Sub-challenge #2: Interpretability of Reproducible Research

Even after solid, reproducible work has been created, there are significant challenges remaining. Lee et al. propose documentation in the style of registered reports (Chambers et al. 2015; Hardwicke and Ioannidis 2018) and activity logging in Jupyter (Kluyver et al. 2016) or R Markdown (Baumer et al. 2014). However, concerns have been raised in the ML community about the degree to which these highly flexible tools promote actual reuse of code.

Notebooks have been applauded by many, yet have also seen pushback from an engineering point of view (see, e.g., Grus2018; Pimentel et al. 2019). We argue that they work well for free-form documentation, and demonstrating selected parts of research. However, we also partly agree with aforementioned critiques; hosting the majority of the written code in this format encourages bad practice in terms of structured software engineering, discourages modularity, and is disconnected from the way mature open-source projects have agreed on documenting their computational work (see, e.g., Pedregosa et al. 2011), code versioning is handled, and code is run as large compute jobs on servers.Footnote 3 Most importantly, notebooks do not offer a structured way to search or analyze all resulting information.

Documentation of methods, data properties, performance of (bookend) models in several metrics, research logs, and extensive error analyses—as proposed by Lee et al.—quickly ramp up the human effort required to analyze all results. Discovery of errors, similarities to other research, or unexplored avenues in these results can only be reasonably facilitated if search time is optimized. This implies the need to rigorously provide structure and documentation standards to present all this information, thus making it humanly interpretable. One promising direction would be to focus on community-accepted tools for the automatic generation of summaries of all this meta-data. Failing to provide interpretation of time-consuming documentation would dismiss the academic potential of the proposed practices, and the credit for investing in reproducibility.

Sub-challenge #3: Downstream Effects of Reproducibility

Our final issue again assumes prior challenges have been dealt with; research is fully reproducible and interpretable, adhering to the practices as presented by Lee et al. (2019). This leaves dealing with the impact that such a significant culture change has on the research community. Hutson (2018), for example, mentions the delicate dynamics of communicating observed errors in code between junior and senior researchers. Particularly in computational research, a small bug could have significant effect on the impact of a publication. Research methods becoming more widely documented, accessible, and better understood have proven a double-edge blade for ML: facilitating a faster research pace, with openly accessible pre-prints introducing additional issues such as flag planting with preliminary (often incomplete) results (Feldman et al. 2018). On the upside, it has established a unique position regarding the ability to reassess many of these novel methods, and to compare them against established ones. We would like to end this commentary with a few of such examples from the last year, and finally the noticeable positive change in culture these have caused.

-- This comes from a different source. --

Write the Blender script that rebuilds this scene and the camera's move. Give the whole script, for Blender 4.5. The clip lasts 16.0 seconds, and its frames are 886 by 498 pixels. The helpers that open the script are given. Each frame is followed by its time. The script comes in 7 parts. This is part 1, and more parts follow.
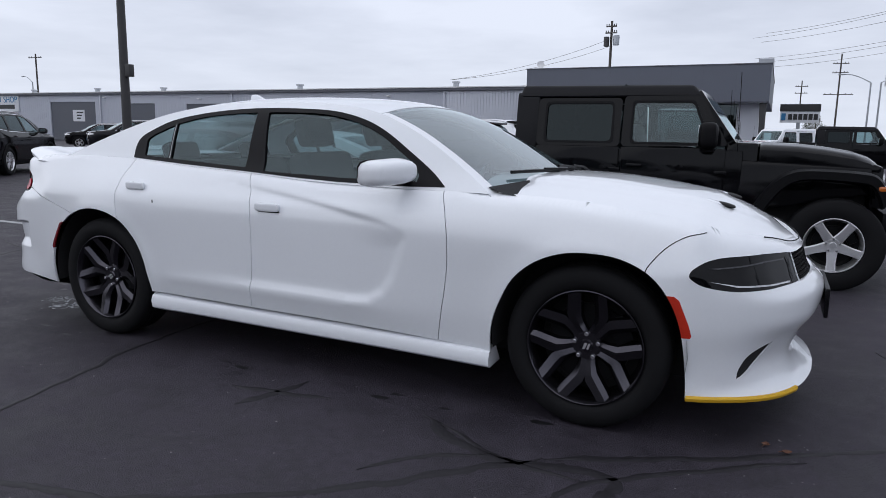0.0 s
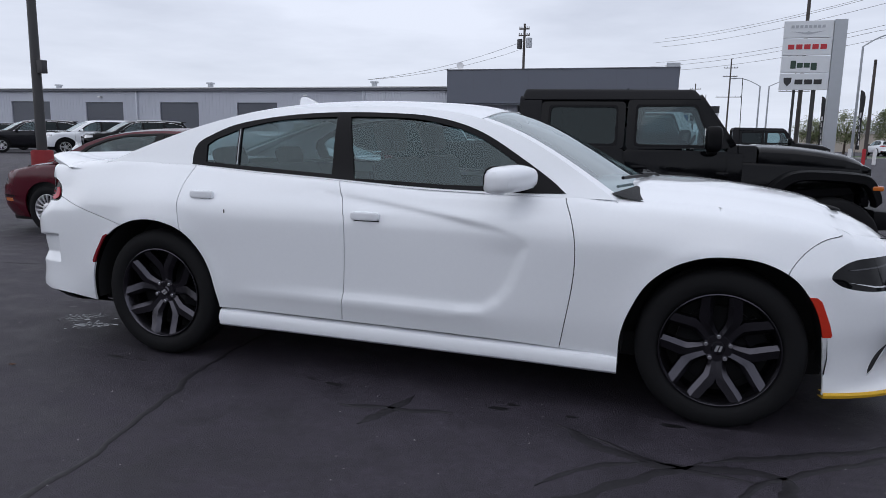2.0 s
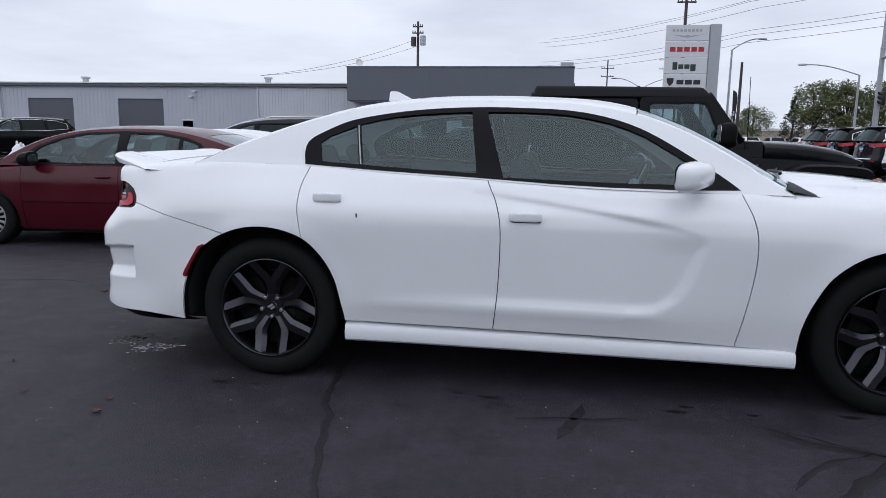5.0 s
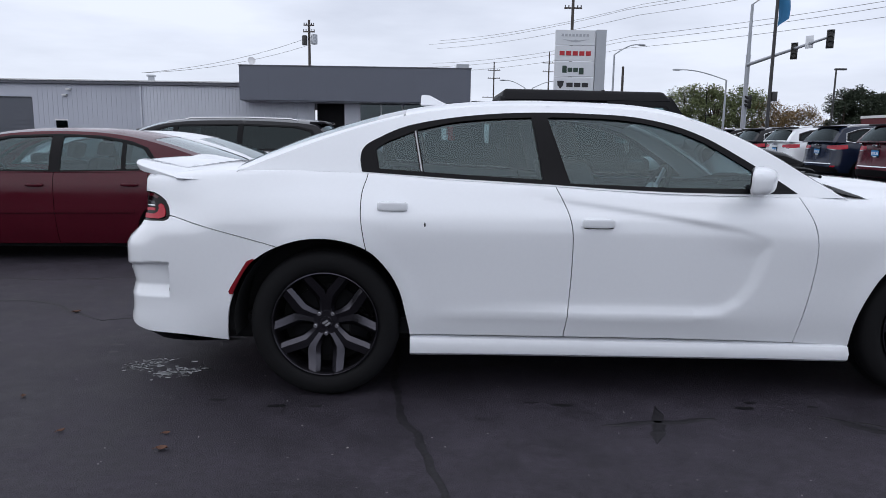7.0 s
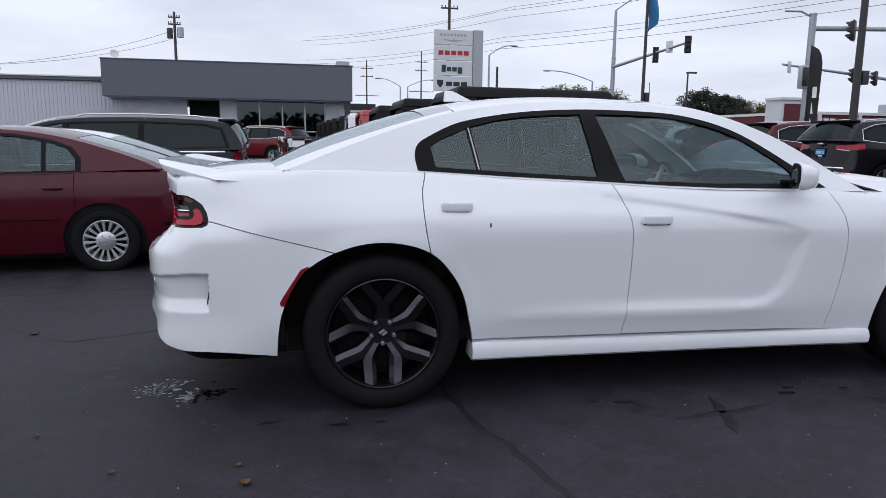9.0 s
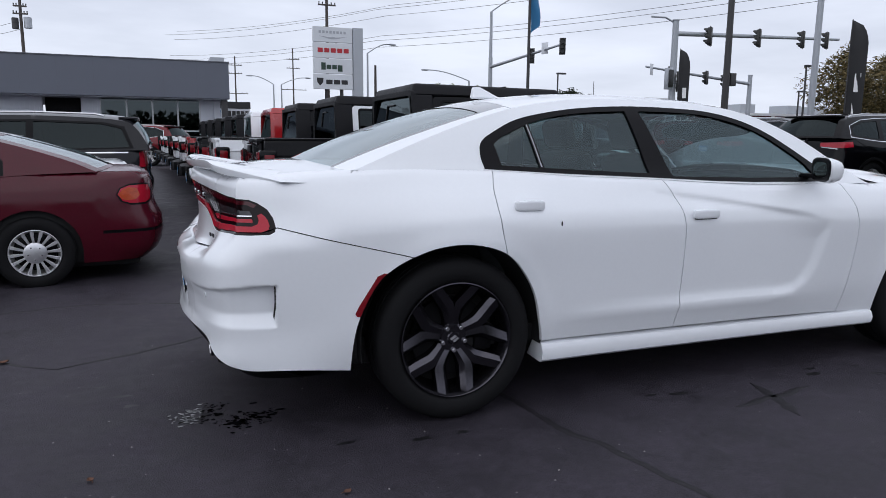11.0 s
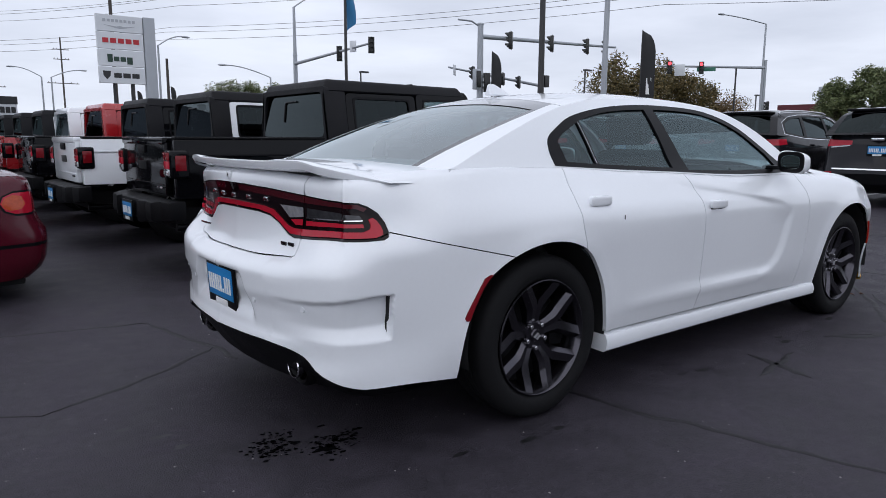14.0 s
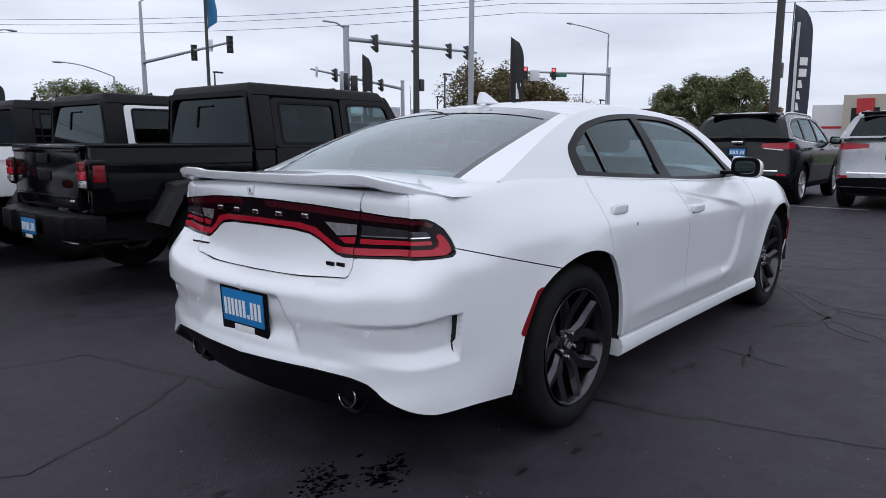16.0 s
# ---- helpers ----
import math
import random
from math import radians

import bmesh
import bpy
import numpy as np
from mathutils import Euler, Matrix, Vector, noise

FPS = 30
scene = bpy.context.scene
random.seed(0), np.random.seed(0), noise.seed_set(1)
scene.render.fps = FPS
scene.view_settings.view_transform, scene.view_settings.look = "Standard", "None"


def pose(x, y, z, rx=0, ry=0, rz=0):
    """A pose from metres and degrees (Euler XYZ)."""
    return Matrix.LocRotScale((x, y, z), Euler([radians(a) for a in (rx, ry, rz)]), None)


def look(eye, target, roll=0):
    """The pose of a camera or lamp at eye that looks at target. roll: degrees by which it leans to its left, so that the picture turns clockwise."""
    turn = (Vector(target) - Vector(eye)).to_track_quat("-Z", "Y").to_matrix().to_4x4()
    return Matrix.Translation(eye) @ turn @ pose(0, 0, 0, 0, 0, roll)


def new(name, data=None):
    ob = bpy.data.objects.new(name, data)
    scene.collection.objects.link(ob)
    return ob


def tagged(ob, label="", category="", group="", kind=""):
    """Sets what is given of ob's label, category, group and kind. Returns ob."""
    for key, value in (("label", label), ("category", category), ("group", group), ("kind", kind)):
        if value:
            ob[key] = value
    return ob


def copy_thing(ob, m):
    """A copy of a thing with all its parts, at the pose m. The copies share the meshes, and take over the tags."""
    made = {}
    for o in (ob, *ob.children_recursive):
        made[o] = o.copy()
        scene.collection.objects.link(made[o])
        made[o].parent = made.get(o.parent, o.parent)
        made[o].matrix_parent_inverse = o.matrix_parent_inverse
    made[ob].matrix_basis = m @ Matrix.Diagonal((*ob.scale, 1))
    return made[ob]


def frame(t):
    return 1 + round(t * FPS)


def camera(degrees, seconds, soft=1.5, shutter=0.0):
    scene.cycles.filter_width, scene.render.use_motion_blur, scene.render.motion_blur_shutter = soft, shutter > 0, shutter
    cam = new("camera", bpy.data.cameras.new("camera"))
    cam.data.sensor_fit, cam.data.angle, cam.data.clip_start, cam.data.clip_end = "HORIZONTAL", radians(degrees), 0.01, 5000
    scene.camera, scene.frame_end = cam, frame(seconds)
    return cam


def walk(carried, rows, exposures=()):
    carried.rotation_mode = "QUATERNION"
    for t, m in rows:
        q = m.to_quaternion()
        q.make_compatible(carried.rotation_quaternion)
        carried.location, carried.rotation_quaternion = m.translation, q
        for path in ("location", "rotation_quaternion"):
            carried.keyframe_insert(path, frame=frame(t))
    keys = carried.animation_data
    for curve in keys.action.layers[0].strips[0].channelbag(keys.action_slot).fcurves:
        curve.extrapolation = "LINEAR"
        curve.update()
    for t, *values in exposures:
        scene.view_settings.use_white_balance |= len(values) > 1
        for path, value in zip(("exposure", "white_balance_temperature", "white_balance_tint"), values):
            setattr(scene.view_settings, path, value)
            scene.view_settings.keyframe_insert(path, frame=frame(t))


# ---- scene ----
cam = camera(65.2, 16.0, soft=0.85)
METRES, EYE, TILT, LEAN, TURN = 7.16, 1.294, 0.0, 0.0, 25.5
AT = (2.23, -3.83)
ROWS = [
    (0.0, 0.0, 0.0, 0.0, 0.17, -9.37, -1.03),
    (0.5, -0.0352, 0.009, -0.0008, -2.18, -9.38, -1.04),
    (1.0, -0.0712, 0.0157, 0.0016, -3.89, -9.39, -1.07),
    (1.5, -0.1069, 0.017, 0.0001, -5.41, -9.33, -1.04),
    (2.0, -0.1404, 0.0189, 0.0015, -7.39, -9.24, -1.03),
    (2.5, -0.1718, 0.026, -0.0007, -9.03, -9.21, -0.98),
    (3.0, -0.2021, 0.0377, -0.0017, -10.59, -9.26, -0.94),
    (3.5, -0.2318, 0.0485, -0.0002, -12.03, -9.31, -0.92),
    (4.0, -0.2636, 0.0568, -0.0019, -13.46, -9.29, -0.9),
    (6.5, -0.4022, 0.1315, -0.0025, -23.66, -9.19, -0.84),
    (7.0, -0.4302, 0.1448, -0.0003, -26.22, -9.11, -0.82),
    (7.5, -0.4547, 0.1624, -0.0018, -28.85, -9.07, -0.79),
    (8.0, -0.476, 0.1831, -0.0043, -31.37, -9.08, -0.76),
    (8.5, -0.5001, 0.2063, -0.0017, -34.19, -9.11, -0.73),
    (9.0, -0.5275, 0.2267, -0.0029, -36.8, -9.09, -0.75),
    (11.5, -0.627, 0.3457, -0.0052, -49.85, -9.04, -0.44),
    (12.0, -0.646, 0.3674, -0.0045, -52.44, -8.98, -0.44),
    (12.5, -0.6607, 0.3907, -0.0066, -55.35, -8.97, -0.38),
    (13.0, -0.6716, 0.4182, -0.0092, -58.38, -9.03, -0.33),
    (13.5, -0.6826, 0.445, -0.0063, -61.5, -9.11, -0.27),
    (14.0, -0.6974, 0.4708, -0.0068, -63.97, -9.11, -0.25),
    (14.5, -0.7126, 0.4933, -0.0043, -66.74, -9.05, -0.23),
    (15.0, -0.7214, 0.5179, -0.004, -69.64, -9.02, -0.17),
    (15.5, -0.7215, 0.5448, -0.0061, -72.43, -9.02, -0.11),
    (16.0, -0.7207, 0.5747, -0.0024, -75.71, -8.88, -0.07),
]
walk(cam, [(t, pose(AT[0], AT[1], EYE, TILT, LEAN, TURN) @ pose(METRES * x, METRES * y, METRES * z, 90 + pitch, roll, yaw)) for t, x, y, z, yaw, pitch, roll in ROWS],
     [(0.0, 0.08), (4.2, 0.14), (7.0, 0.20), (12.0, 0.20), (16.0, 0.20)])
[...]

A relevant phenomenon in applied ML is the heavy focus on increasing performance on delimited tasks and benchmarks, combined with the introduction of increasingly complex models tested on these. Often, such work forgoes spending time on optimizing baselines or critically assessing the task that is being tackled, as these are not seen as part of the main contributions. When they are critically investigated in large-scale studies, however, surprising results emerge: in Language Modeling for example (the task of predicting the next word given a span of text), Merity et al. (2018) compared ten models of papers applied on the same data. They concluded that models performing well on the most popular benchmarks exhibit pathological behavior due to biases in these data. More importantly, the models introduced more than twenty years ago were still state-of-the-art with proper tuning and small tricks. In Reinforcement Learning, models were shown to be sensitive to minor changes in implementation details as small as changing random seeds (Henderson et al. 2018). In the same field, the reliance on complex evaluation protocols when evaluating on popular benchmarks resulted in Mania et al. (2018) proposing a particularly straight-forward method based on finite-difference random search (Matyas 1965). They found its performance competitive with the most sophisticated current models. Lastly, recently, Locatello et al. (2018) performed a large-scale reproduction study and critical analysis of the field of disentangled representations learning. Their study points out that there is no agreed upon definition of disentanglement, and the current models do not help in reducing the number of training examples required for training domain-specific classifiers. Finally, the performance of current state-of-the-art models was shown to depend on hyperparameter settings and minute details, more than proposed architectural choices.

One might conclude these events are closely related to the replication crisis in the field of psychology (Pashler and Wagenmakers 2012), although we believe an important distinction here is the speed of which a field with a high publication pace and a rising open-source culture is able to adapt to such impactful work. Very recently major venues such as NeurIPS introduced a soft Code Submission Policy,Footnote 4 and an author-prepared Reproducibility ChecklistFootnote 5 made available to reviewers. Moreover, a Reproducibility Chair was assigned to guide the analyses of the impact of these experimental measures—all clear indications of culture shifts in the right direction.

Conclusion

In this commentary, we highlighted several issues that have stalled progress towards fully open science in Machine Learning. While fields dealing with computational research have not advanced enough to deal with all of these, a direct effect on the ML community and a positive outlook for future practices are clearly present. We are therefore confident that gradual introduction of similar best practices suggested by Lee et al. might bring about similar effects. We do however hope the remaining challenges presented in this commentary can serve as a recommendation to move at a cautionary pace implementing the proposed practices.